== Dataset section

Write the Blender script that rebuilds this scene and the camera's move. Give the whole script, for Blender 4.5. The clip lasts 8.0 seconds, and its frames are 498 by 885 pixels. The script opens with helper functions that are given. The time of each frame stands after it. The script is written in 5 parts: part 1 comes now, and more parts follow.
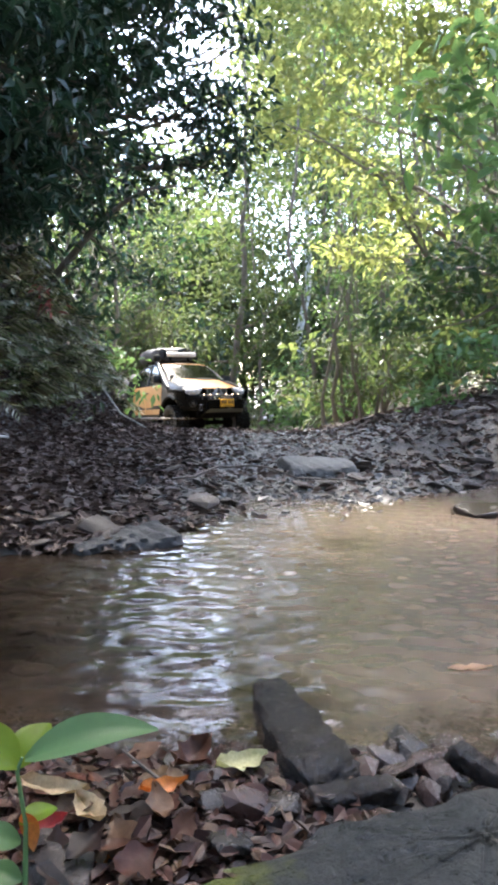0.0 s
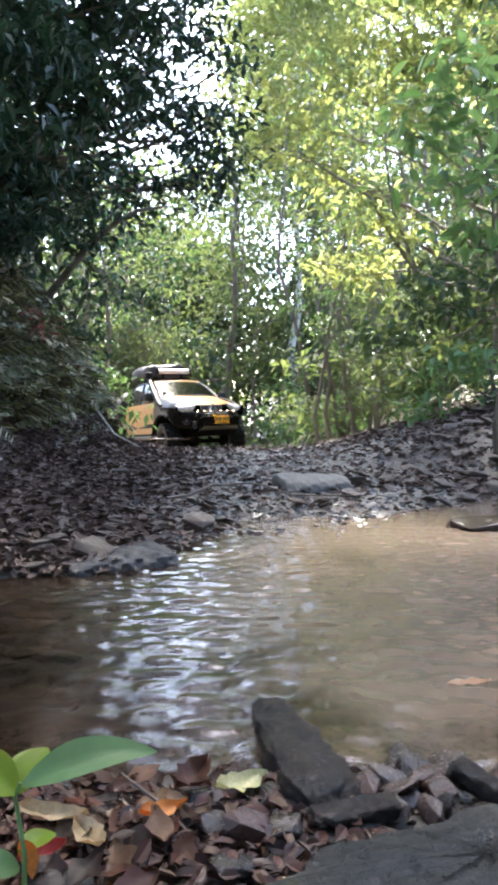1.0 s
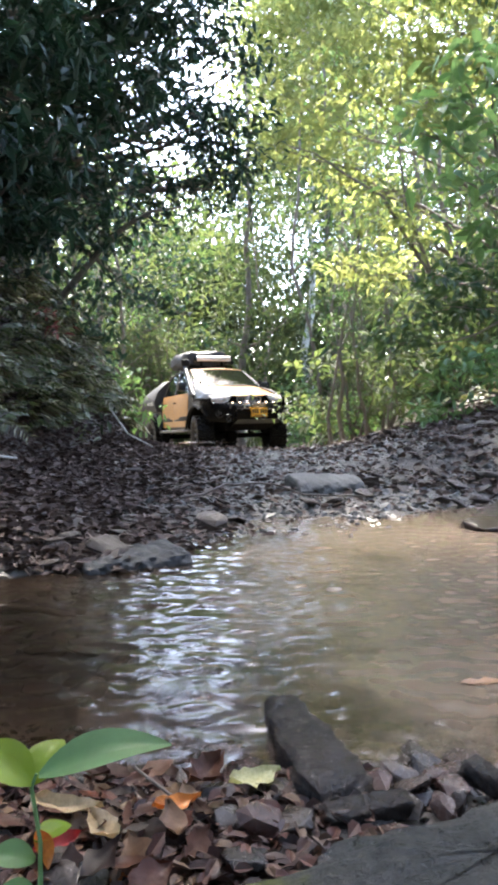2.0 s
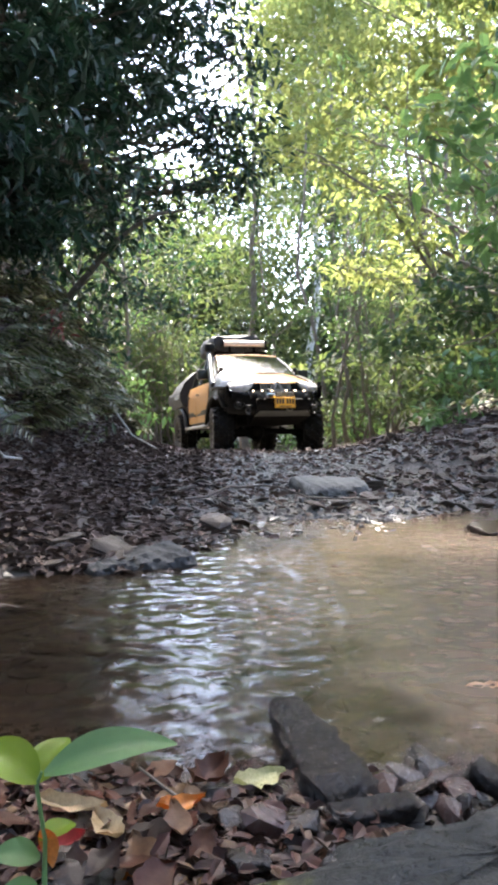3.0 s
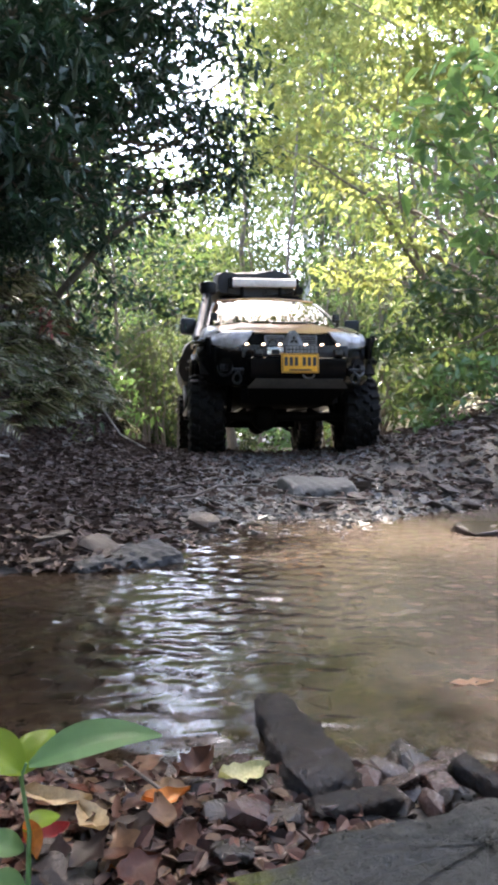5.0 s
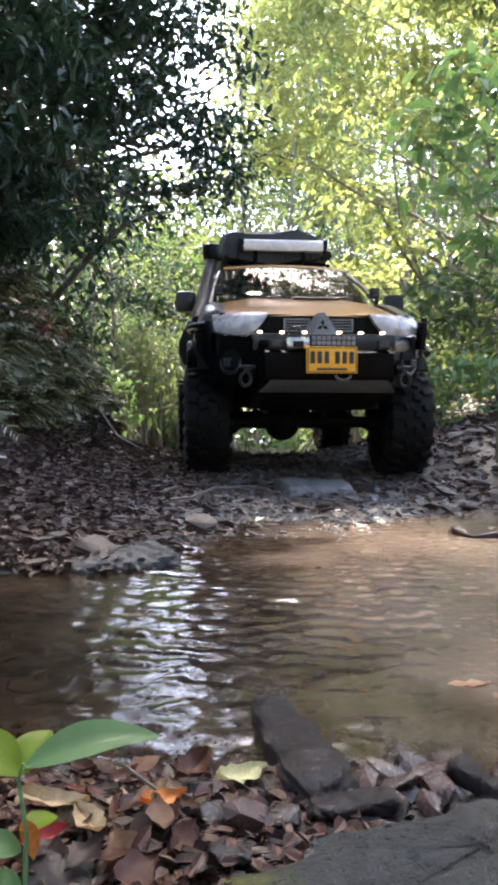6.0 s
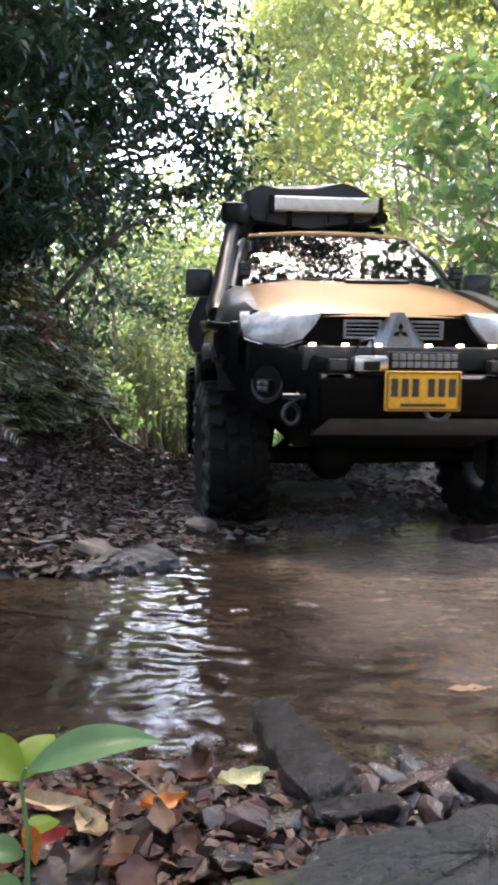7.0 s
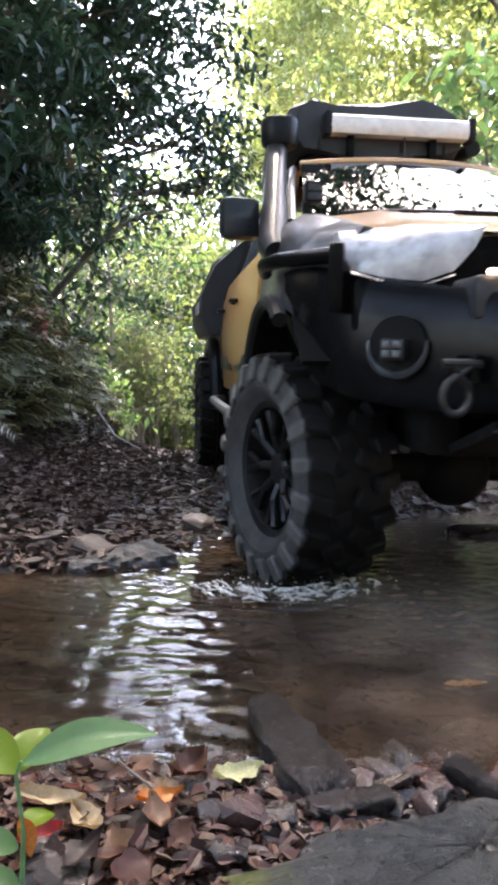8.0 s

====

| Task objective |
Copy each line in full and exactly, omitting any picture.

| Expected answer |
Write the Blender script that rebuilds this scene and the camera's move. Give the whole script, for Blender 4.5. The clip lasts 8.0 seconds, and its frames are 498 by 885 pixels. The script opens with helper functions that are given. The time of each frame stands after it. The script is written in 5 parts: part 1 comes now, and more parts follow.
0.0 s
1.0 s
2.0 s
3.0 s
5.0 s
6.0 s
7.0 s
8.0 s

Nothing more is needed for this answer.